A crooked pedicab driver charged two Japanese tourists a staggering $720 for a 20-minute ride from Midtown to the Village, The Post has learned.

Chisa Niwa and her husband, Hiroki, were fleeced on June 9 when they attempted to go two miles from the NBA Store on Fifth Avenue to the Knickerbocker bar and Grill on University Place.

The 39-block trip should have cost about $50, but when they arrived the driver showed them a bill for $520. They reluctantly handed over a credit card because he said they had no choice but to pay.

When they got back to Japan, they saw he charged them $720 — and attempted a second, $616 charge that was luckily rejected by the credit-card company.

Now the Department of Consumer Affairs is hunting for the rogue driver.

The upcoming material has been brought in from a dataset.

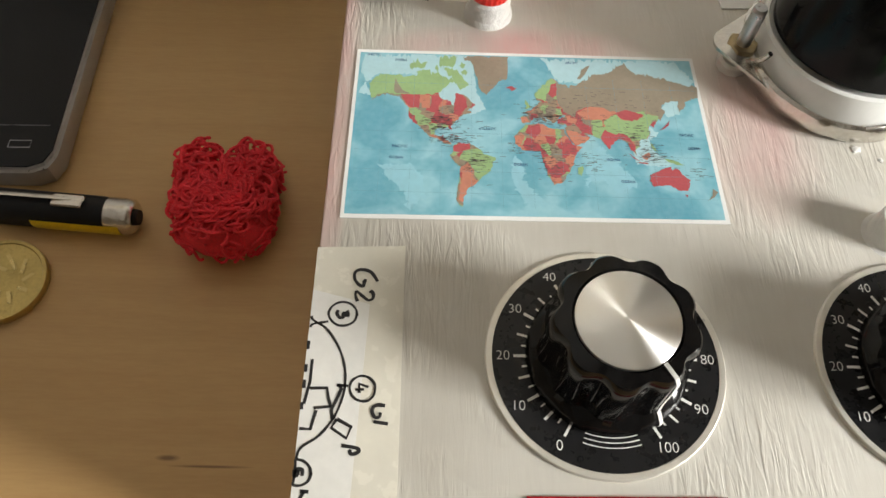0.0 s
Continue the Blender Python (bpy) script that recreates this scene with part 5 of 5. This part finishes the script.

They are asking the courts to subpoena Square, the company that makes smartphone credit-card readers, to get his name.

The rip-off took place on the first day of the couple’s New York vacation.

“Before that ride, they were very excited about their trip to New York City,” said a friend, Raygan Solotki.

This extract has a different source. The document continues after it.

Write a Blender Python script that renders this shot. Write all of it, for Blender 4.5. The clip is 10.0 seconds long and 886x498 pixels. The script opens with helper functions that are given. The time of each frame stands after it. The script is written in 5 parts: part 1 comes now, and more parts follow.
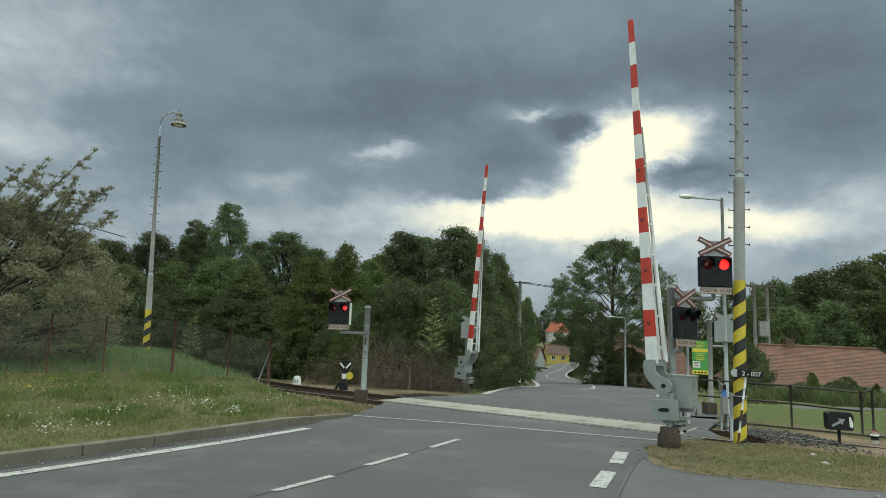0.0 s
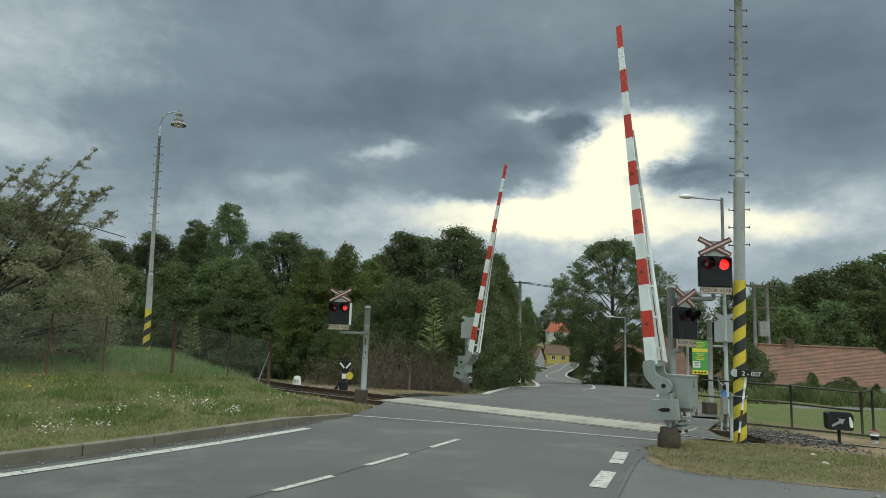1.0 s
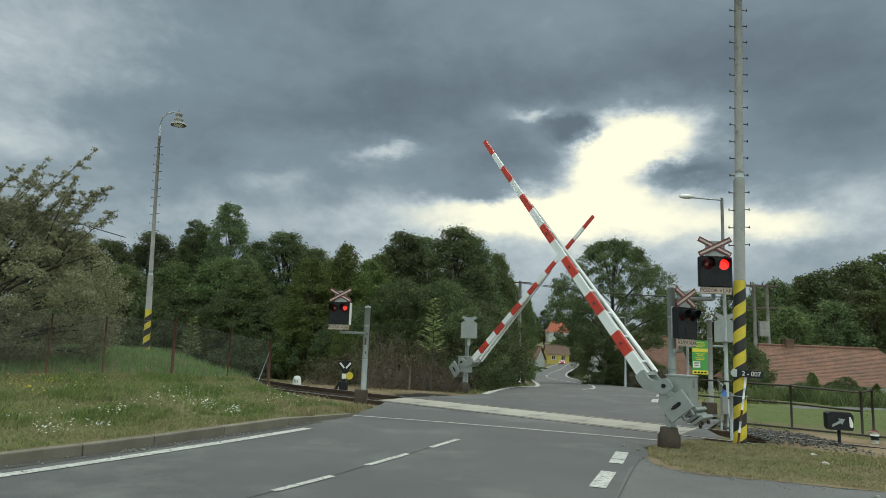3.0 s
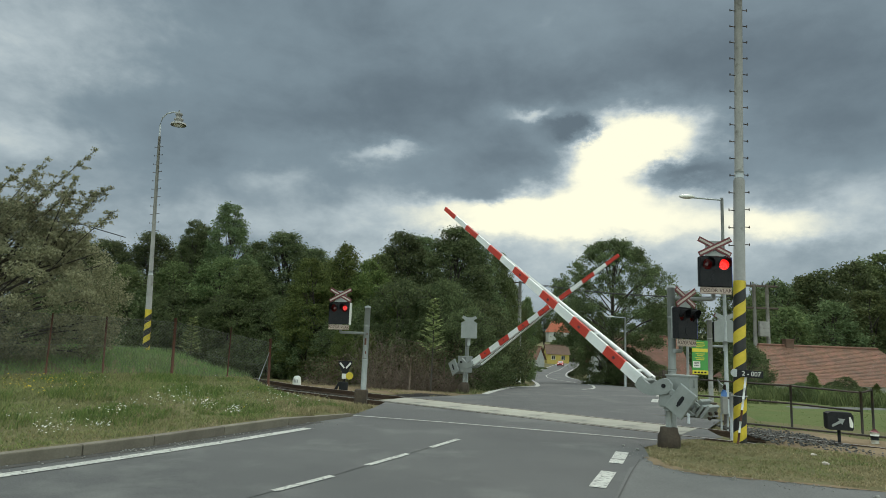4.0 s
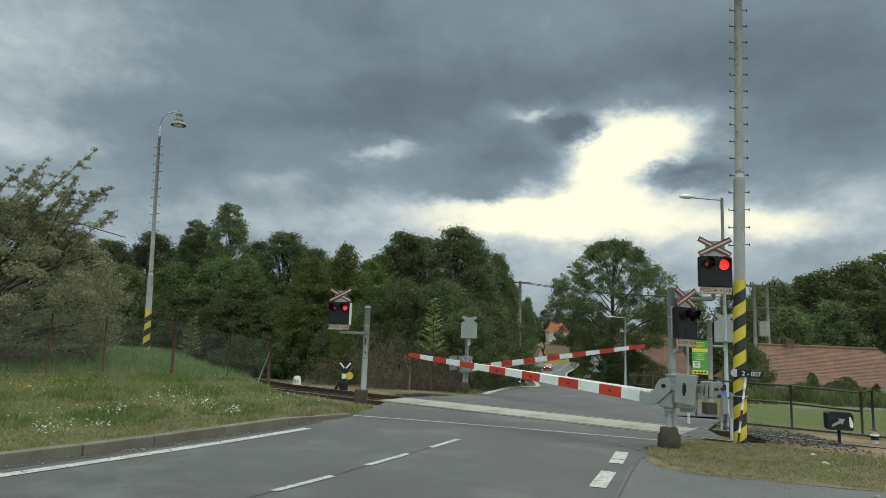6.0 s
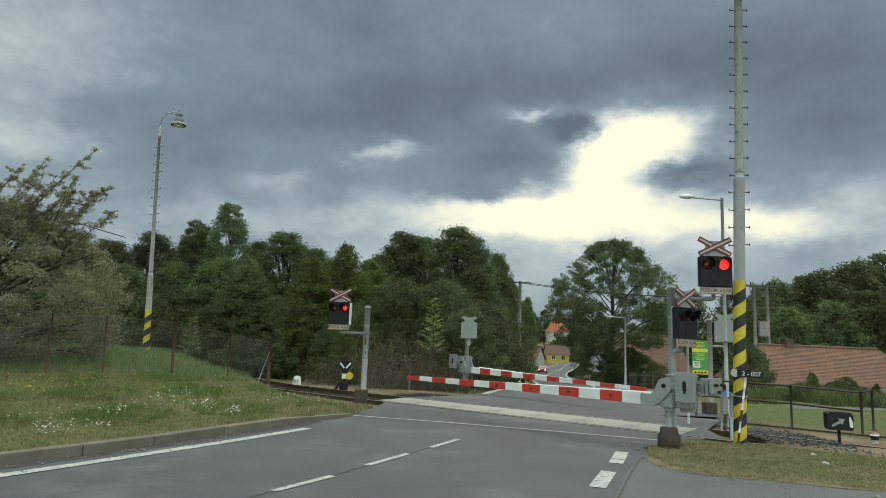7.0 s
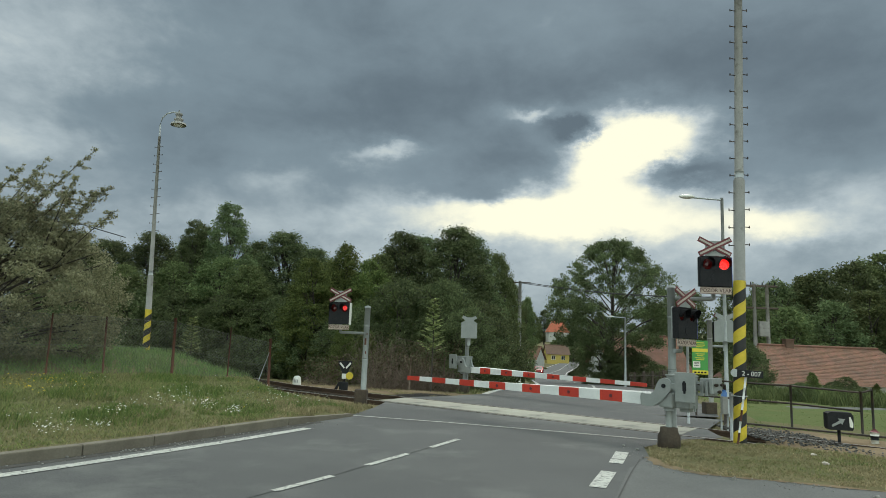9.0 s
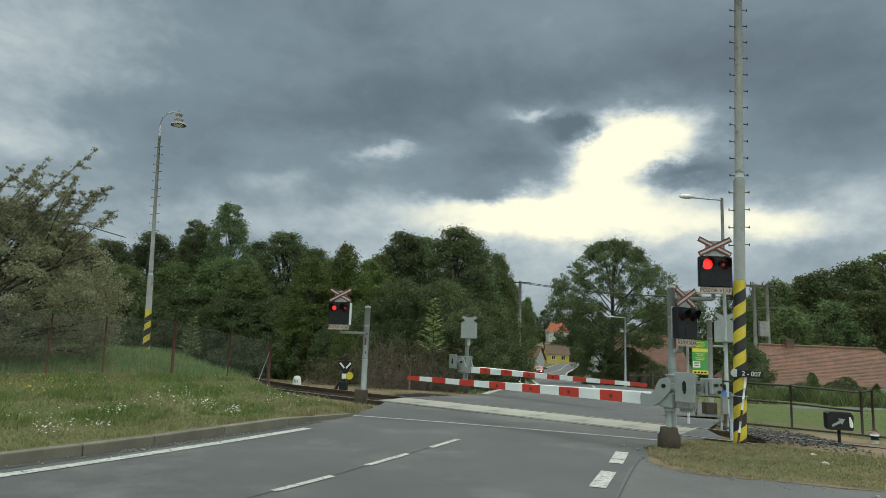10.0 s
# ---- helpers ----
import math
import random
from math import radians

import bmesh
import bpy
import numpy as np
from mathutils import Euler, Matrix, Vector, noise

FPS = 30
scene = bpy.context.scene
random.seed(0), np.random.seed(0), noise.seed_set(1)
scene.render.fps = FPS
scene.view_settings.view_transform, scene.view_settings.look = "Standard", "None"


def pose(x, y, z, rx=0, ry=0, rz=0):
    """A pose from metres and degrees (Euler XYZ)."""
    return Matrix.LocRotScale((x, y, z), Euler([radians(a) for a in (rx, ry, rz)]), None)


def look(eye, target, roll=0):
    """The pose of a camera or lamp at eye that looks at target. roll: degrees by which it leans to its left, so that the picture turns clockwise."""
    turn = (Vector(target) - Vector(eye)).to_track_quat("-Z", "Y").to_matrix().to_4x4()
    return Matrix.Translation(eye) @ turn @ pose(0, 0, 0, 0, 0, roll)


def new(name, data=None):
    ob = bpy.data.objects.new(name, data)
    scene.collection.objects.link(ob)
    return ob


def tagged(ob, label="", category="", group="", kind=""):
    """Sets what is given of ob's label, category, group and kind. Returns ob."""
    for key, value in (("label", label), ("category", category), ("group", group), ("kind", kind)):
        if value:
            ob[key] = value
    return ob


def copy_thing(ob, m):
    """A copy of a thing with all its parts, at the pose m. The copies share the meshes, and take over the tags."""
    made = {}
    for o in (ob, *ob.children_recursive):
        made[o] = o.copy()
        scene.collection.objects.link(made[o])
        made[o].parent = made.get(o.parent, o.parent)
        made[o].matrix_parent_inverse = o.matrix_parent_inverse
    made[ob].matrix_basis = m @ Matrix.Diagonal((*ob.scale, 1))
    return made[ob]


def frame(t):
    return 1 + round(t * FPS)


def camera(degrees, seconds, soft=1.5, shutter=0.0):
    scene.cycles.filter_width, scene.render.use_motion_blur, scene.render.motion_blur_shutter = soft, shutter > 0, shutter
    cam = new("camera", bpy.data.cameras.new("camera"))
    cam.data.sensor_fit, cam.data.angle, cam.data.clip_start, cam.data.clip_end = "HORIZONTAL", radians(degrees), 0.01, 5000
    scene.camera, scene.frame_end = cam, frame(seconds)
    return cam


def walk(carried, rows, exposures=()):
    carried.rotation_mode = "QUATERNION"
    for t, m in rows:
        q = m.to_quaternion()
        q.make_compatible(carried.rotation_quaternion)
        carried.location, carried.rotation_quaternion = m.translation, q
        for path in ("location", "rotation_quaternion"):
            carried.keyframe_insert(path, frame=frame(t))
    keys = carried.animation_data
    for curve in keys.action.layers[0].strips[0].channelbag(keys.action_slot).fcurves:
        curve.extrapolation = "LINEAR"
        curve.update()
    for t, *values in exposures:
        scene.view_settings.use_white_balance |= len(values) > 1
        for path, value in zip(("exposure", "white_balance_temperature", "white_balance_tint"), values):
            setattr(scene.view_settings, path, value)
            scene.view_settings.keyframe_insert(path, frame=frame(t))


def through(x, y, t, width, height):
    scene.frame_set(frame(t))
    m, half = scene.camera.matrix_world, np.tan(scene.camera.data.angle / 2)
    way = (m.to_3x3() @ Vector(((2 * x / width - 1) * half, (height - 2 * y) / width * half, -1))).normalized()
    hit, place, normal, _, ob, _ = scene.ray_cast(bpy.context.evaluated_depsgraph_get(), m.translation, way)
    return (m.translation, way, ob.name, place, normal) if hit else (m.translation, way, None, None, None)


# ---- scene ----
cam = camera(70.3, 10.0, soft=0.85)
EYE = (0.0, 0.0, 1.656)
VIEW = look(EYE, (0, 9.8977, 1.656 + 1.4263), 2.19)
walk(cam, [(0, VIEW), (10, VIEW)], exposures=[(0, 0.44), (10, 0.44)])

# ---- sky and sun ----
SUN_AZ, SUN_EL = 20.0, 52.0      # degrees to the right of the view, and up


def sky():
    w = bpy.data.worlds.new("sky")
    scene.world = w
    w.use_nodes = True
    nt = w.node_tree
    nt.nodes.clear()
    N, L = nt.nodes.new, nt.links.new
    out, bg = N("ShaderNodeOutputWorld"), N("ShaderNodeBackground")
    tc, sep = N("ShaderNodeTexCoord"), N("ShaderNodeSeparateXYZ")
    L(tc.outputs["Generated"], sep.inputs[0])

    def val(op, a, b=None, c=None):
        n = N("ShaderNodeMath")
        n.operation = op
        for k, v in enumerate((a, b, c)):
            if v is None:
                continue
            if isinstance(v, (int, float)):
                n.inputs[k].default_value = v
            else:
                L(v, n.inputs[k])
        return n.outputs[0]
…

They initially tried to make the trip by yellow cab, but the drivers who stopped said they didn’t know the Knickerbocker. The first pedicab to stop also didn’t know it, and that’s when trouble arrived.

The pedicab thief pulled out a price board and pointed to the $5 line.

Chisa repeated back “$5” — and he started pedaling.

During the ride, he made small talk with them about where they are from and what sites they would see.

Once they got downtown, he whipped out his smartphone and tallied up the exorbitant fee.

“This was their first night in New York, somewhere they had both dreamed of going,” Solotki said. “This put a negative spin on their whole trip.”

Laramie Flick, acting president of the NYC Pedicab Owners Association, said this was the worst rip-off he had ever seen.

Flick said laws that went into effect last Friday, forcing drivers to more prominently display the rates and charge a flat fee by the minute, will help fend off future fleecing.

“I’m hoping the new rules will prevent this from happening,” he said.

The Department of Consumer Affairs said that if true, “this charge is both outrageous and likely illegal. Even at the highest market rate per minute we’ve seen out there so far — $4 per minute — a $700 ride would had to have lasted almost three hours.”